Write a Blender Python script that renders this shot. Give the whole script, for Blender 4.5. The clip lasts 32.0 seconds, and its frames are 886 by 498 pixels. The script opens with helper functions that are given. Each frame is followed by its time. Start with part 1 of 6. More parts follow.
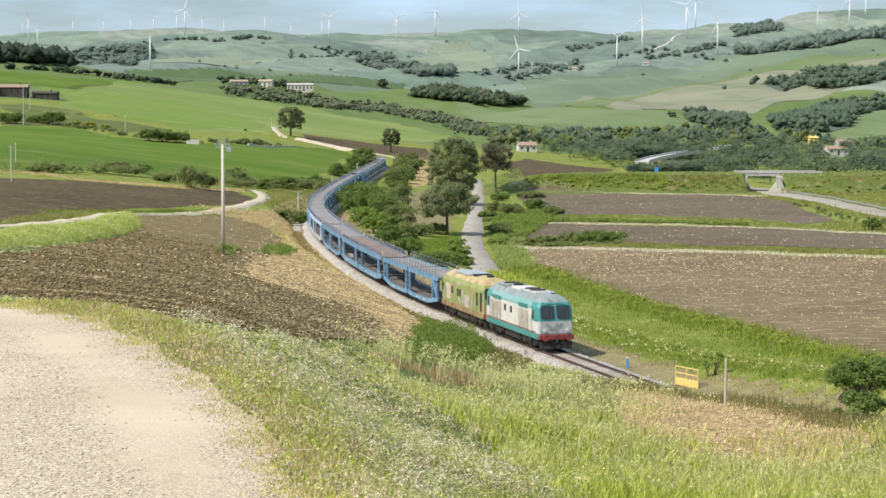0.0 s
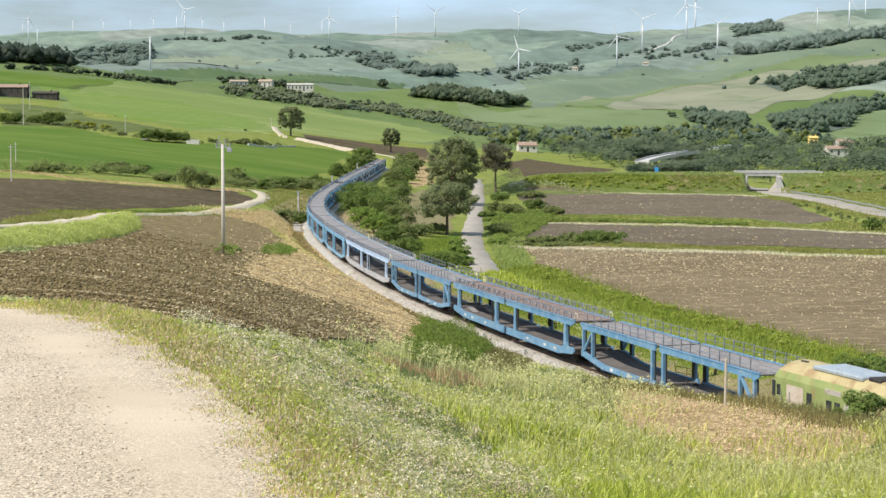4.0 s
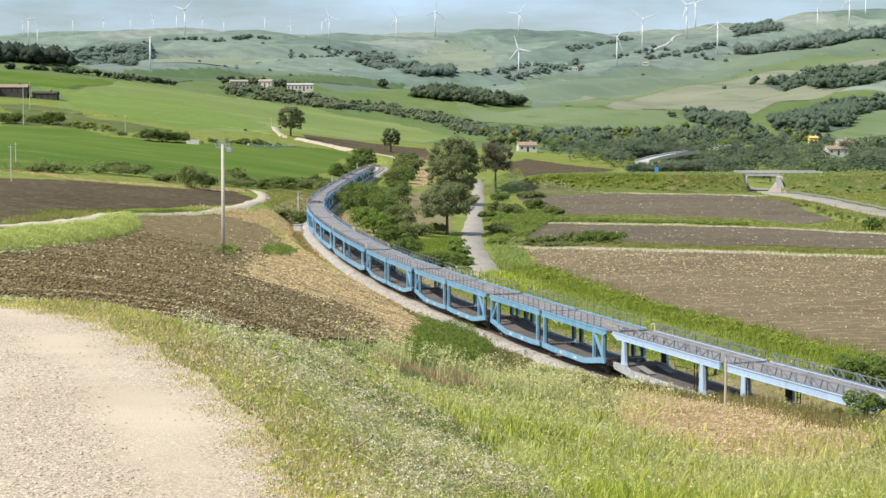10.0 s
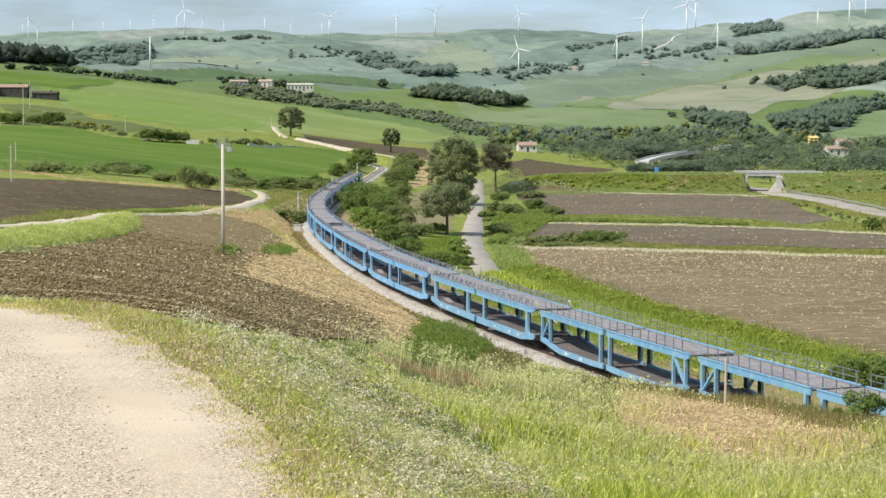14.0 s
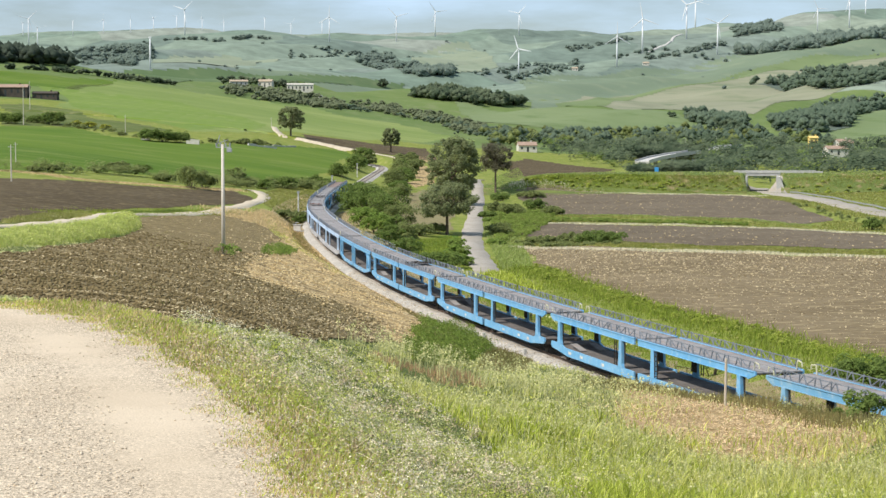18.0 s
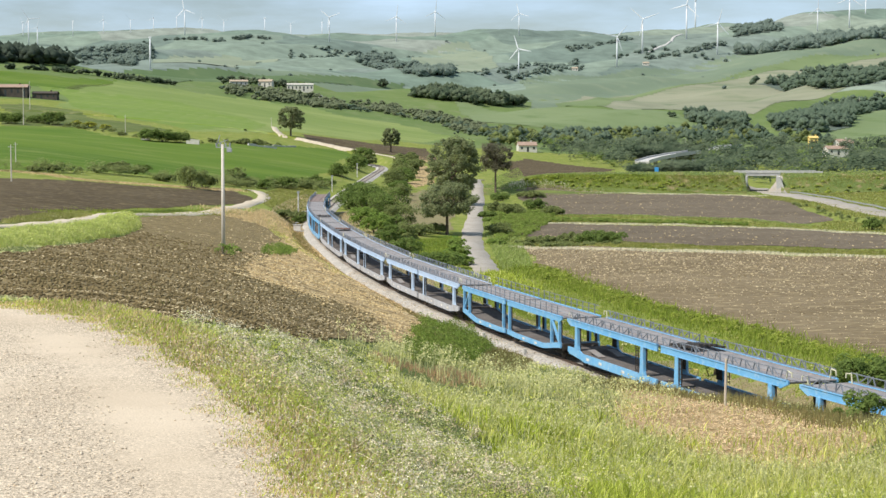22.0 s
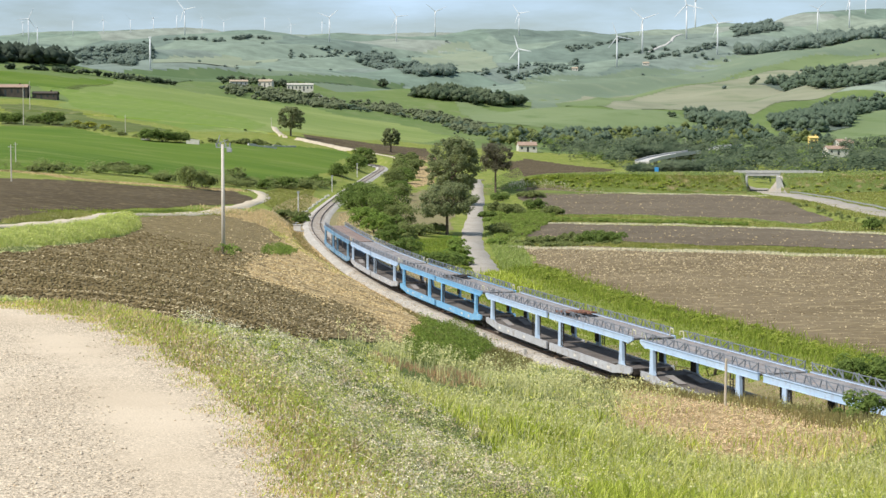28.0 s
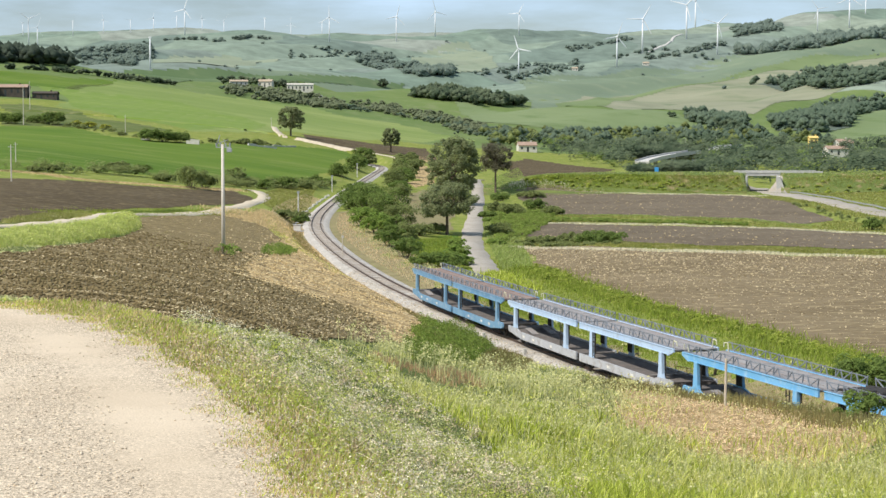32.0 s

--- PROBLEM ---
Quote the material in full and exactly; do not carry over its pictures.

--- REPLY ---
Write a Blender Python script that renders this shot. Give the whole script, for Blender 4.5. The clip lasts 32.0 seconds, and its frames are 886 by 498 pixels. The script opens with helper functions that are given. Each frame is followed by its time. Start with part 1 of 6. More parts follow.
0.0 s
4.0 s
10.0 s
14.0 s
18.0 s
22.0 s
28.0 s
32.0 s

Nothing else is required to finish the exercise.